Mendel Letters 58 — Patterns
December 18, 2021
This letter is a little different than many of the others. We never really talked about these things.
I fell in love with the music of Simon and Garfunkel when I saw the movie The Graduate in May 1968 with a woman who would become my first serious girlfriend. Over time Simon and Garfunkel, The Graduate, and the young woman kind of merged together in my mind. I bought all of their record albums after seeing the movie and I still have a Simon and Garfunkel station on Pandora. Pandora is an online music station. You listen on your computer and get to select your favorite performers. You would love a Tony Bennett station.
S & G had a song “Patterns” on their 1966 album Parsley, Sage, Rosemary and Thyme. A number of the lines from that song still resonate with me today. “There are patterns I must follow, just as I must breathe each breath . . . Like a rat in a maze the path before me lies . . . My life is made of patterns that can scarcely be controlled.” I am actually listening to the song while I am writing you.
Sometimes I felt condemned to see patterns. Let me explain.
The best thing about the Bronx High School of Science was the other kids and our “talks” on the subway without meddling interference by teachers or other adults. There was this one guy, Eugene, who must have being going through a bout of religious skepticism at the same time as me. We wanted to know “the truth” about the world and “all the fish” (a side reference to the Hitchhiker’s Guide to the Galaxy by Douglas Adams), but we were unable to accept the religions we were raised in. He was Roman Catholic, but rejected the existence of a God based on faith without some kind of empirical evidence.
In high school, I started to feel cursed that I was smart enough to have questions, but not smart enough to have answers, and I thought there were some people who were. At City College I took a course on the Intellectual History of the European Enlightenment from Newton through Hegel. Newton and the others were trying to uncover the laws that govern the universe and human existence, pretty unsuccessfully I thought. David Hume argued there must be a God because every clock has a clockmaker. He never seemed to wonder, where did the clockmaker come from.
As I became active in the anti-Vietnam War movement I wanted absolute first ideological principles. Kant, who I tried to read while riding to CCNY on the subway, claimed there was a categorical imperative; some predetermined truth that everything grew out of, which seemed like a weak substitute for religious belief based on faith. I always felt I was missing something in Kant, but eventually decided the problem wasn’t me, it was that Kant didn’t make sense.

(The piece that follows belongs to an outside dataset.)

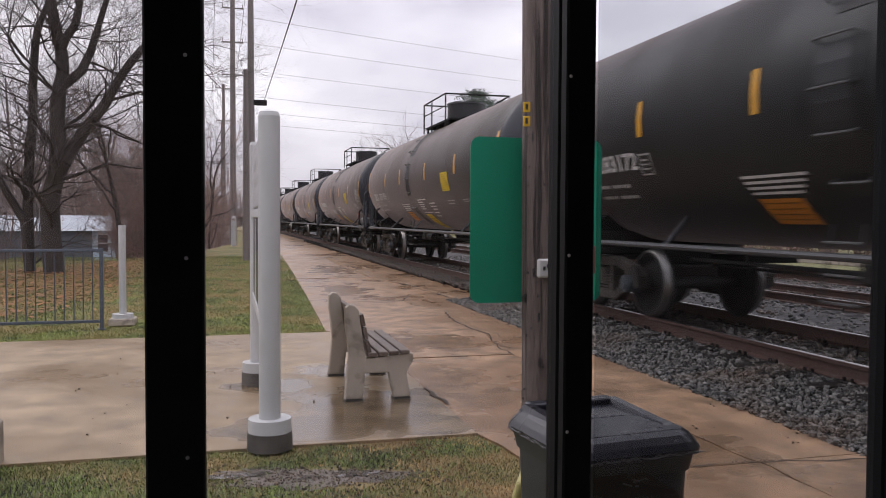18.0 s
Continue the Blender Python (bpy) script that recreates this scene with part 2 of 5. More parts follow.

My friend Martin and I use to discuss existentialism. We decided that even if there was an absolute truth imbedded somewhere in the universe, we, human beings, were incapable of knowing it. All we could do was come to the best understanding available to us based on our experiences, make the best choices we could, and lead our lives based on those decisions. Life is an experiment and you never know how it ultimately turns out.
I’ve been a leftwing political activist since college. I see patterns, patterns that other people don’t necessarily see. I try to research and write about them. I draw connections that other people don’t want to make, conclusions about history, contemporary society, climate change, and the roots of injustice. In classes, I tell students they are not required to agree with me. How could they? I often don’t agree with me. But I am really being a little disingenuous. I do agree with me about the patterns that I see and the connections that I make, they just don’t have to agree.
I read a science fiction short story by Ted Chiang about a man who received an experimental hormonal treatment after an injury that left him brain damaged and suddenly his brain neurons began to repair themselves. After the first treatment he started to see patterns and draw connections about everything. After the second treatment and third treatment he discovered underlying universal truths. But it was only a science fiction story.
Hard copies of these typed letters were discovered in an old camp trunk in the basement storage facility of one of the few buildings that remain standing in this Brooklyn neighborhood. The building is quite decrepit and is scheduled for demolition. The letters were found in November 2048 by a teenager who believes they were written by his great-grandfather. The letters are addressed to Mendel, the letter writer’s father, who appears to have been dead for at least six years when his son, whose name we are unsure of, started to write him. The son appears very agitated in some of the letters. With permission from the family, we are publishing them on the date they were written, only 28 years later.